Taking Advantage of the Saturation: How To Run a Fake Apartment Rental Business in Europe

American and Swedish companies linked to an international housing scamming business in nine countries

By: Alva Rosengren, Fabio Cantile, Greta Hirschberg, Yuliia Kyzyk.

“After I found out about the 148 euros that were taken out of my card, I was writing emails to them, calling them, etc. The phone number was not real and nobody replied to my messages”. Anna is only one of the hundreds who were scammed by Global Digital Ventures LLC (GDV) while trying to find accommodation. After finding the rental housing website woning365.nl, first-year university student Anna booked a showing for one of the apartments. She was then asked to verify her account by paying one euro. Three months later, she found that Woning365 was taking forty-nine euros out of her bank account every month. She demanded her money back but never got an answer. 

GDV, based in New Mexico, USA, operates fake apartment rental websites that use the same scamming method in Sweden, Denmark, Belgium, the Netherlands, Germany, France, UK, Austria and Australia.

Map showing where GDV operates and the respective apartment rental websites of each territory

After making the initial one euro payment, forty-nine euros are taken out of the victim’s account every month. However, this information is not transparent as it is only expressed in the terms of agreement of the website. According to the EU’s Consumer Rights Directive, the consumers’ express consent is necessary for any additional costs. Customers who contact the company demanding a refund are ignored, forcing them to cancel their bank card to stop the payments. 

Once the account is verified, the user selects an accommodation which leads to a legitimate apartment rental website. For example, the accommodations displayed on rentify.se and bostado.se, GDV’s’ Swedish websites, are taken from two rental agencies that explicitly told us they don’t have any partnership with this business. 

GDV is represented by the company New Mexico Registered Agents Inc. and has an appointed agent named Riley Park. The New Mexico Registered Agents Inc. refused to give any information on GDV and to put us in contact with Park.

The home screens of the different rental websites owned by GDV

The terms of agreements on rentify.se and bostado.se state that the payments are administered by Scale Media AB. The organisation number is linked to a company called Netopa Group AB, whose CEO is a Swedish citizen called Emil Bergerheim.

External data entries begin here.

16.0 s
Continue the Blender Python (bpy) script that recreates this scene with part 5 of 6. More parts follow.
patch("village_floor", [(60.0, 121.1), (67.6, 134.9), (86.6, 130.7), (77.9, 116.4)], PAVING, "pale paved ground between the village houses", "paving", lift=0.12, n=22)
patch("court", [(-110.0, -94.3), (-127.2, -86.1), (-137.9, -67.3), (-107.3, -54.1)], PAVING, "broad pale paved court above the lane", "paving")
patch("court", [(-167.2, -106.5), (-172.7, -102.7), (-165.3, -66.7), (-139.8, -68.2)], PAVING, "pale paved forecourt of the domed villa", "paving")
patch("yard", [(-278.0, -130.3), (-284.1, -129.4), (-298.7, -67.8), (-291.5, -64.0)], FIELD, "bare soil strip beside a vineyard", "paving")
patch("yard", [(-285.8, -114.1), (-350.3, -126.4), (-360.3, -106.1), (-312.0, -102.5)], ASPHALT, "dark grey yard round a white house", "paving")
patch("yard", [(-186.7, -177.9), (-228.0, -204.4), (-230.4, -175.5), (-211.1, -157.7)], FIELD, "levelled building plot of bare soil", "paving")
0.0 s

Both his name and his company are also registered as owners of the Austrian domain wohnung365.at. Furthermore the company runs bostadstrygg.se, which conducts the same type of scamming, without mentioning GDV. We have also been led to believe that the other websites are linked to Sweden, as most of them state that their official language is English, Swedish, Norwegian and Danish. In addition, the payments to the Danish and Dutch websites lead to a bank account in Stockholm. 

Since 2020, the website rentify.se has been reported fifty-four times to the Swedish Consumer Agency. In addition there are fourteen reports about bostadstrygg.se, three others reports targeting Scale Media AB and two final reports about GDV. The reasons for the reports vary from unfair contract terms, misleading price information and misleading marketing.  Despite the collective seventy-three reports, these fraudulent businesses are still able to continue operating in defiance of the Swedish Price Information Law requirements to clearly and correctly state prices.

We reached out to Bergerheim as well as Scale Media AB for a comment but our calls went unanswered. After identifying ourselves as journalists through text, Bergerheim’s phone number became unreachable.

Scammers are thriving in a housing market crisis in Western Europe that has been lasting for decades and deteriorates as years go by. Their victims fall into their traps by becoming less cautious in the desperate search for any viable way to find an accommodation, relying on any spark of hope that could lead to a unique opportunity in a saturated and expensive market that has no space for them. For this reason, many victims are among those who have less means, connections, and rights: foreigners and students. The organisation European Housing Against Racism, found in 2017 that 77% of immigrants have difficulties finding a home in several European countries. Most of the scamming does not happen locally; often, criminal organisations and individuals operate online from abroad to cast a big net in many countries and cities, using similar ads or structures barely adapted to match the local market of interest. Usual scamming tactics include renting out an apartment that does not exist or that it is not available, using fake profiles.

The issue with the housing market in Europe is complex and it has only gotten worse in the last decade. The crisis in the Middle East and the Russian invasion in Ukraine are steadily raising the numbers of immigrants in Europe, overloading an already saturated market. The desperate need for housing creates a fertile territory for scammers and politicians are yet to address the issue of frauds in the housing market. Nonetheless, a survey we conducted in Sweden showed that out of all the respondents who think that they had been approached by scammers, 7% were successfully scammed but none reported it to the police. Housing scammers are the byproduct of a housing system that fails its people, an issue that continues to grow as a consequence of insufficient policies on the rental housing market, deficiency of police investigations and lack of victims’ reports.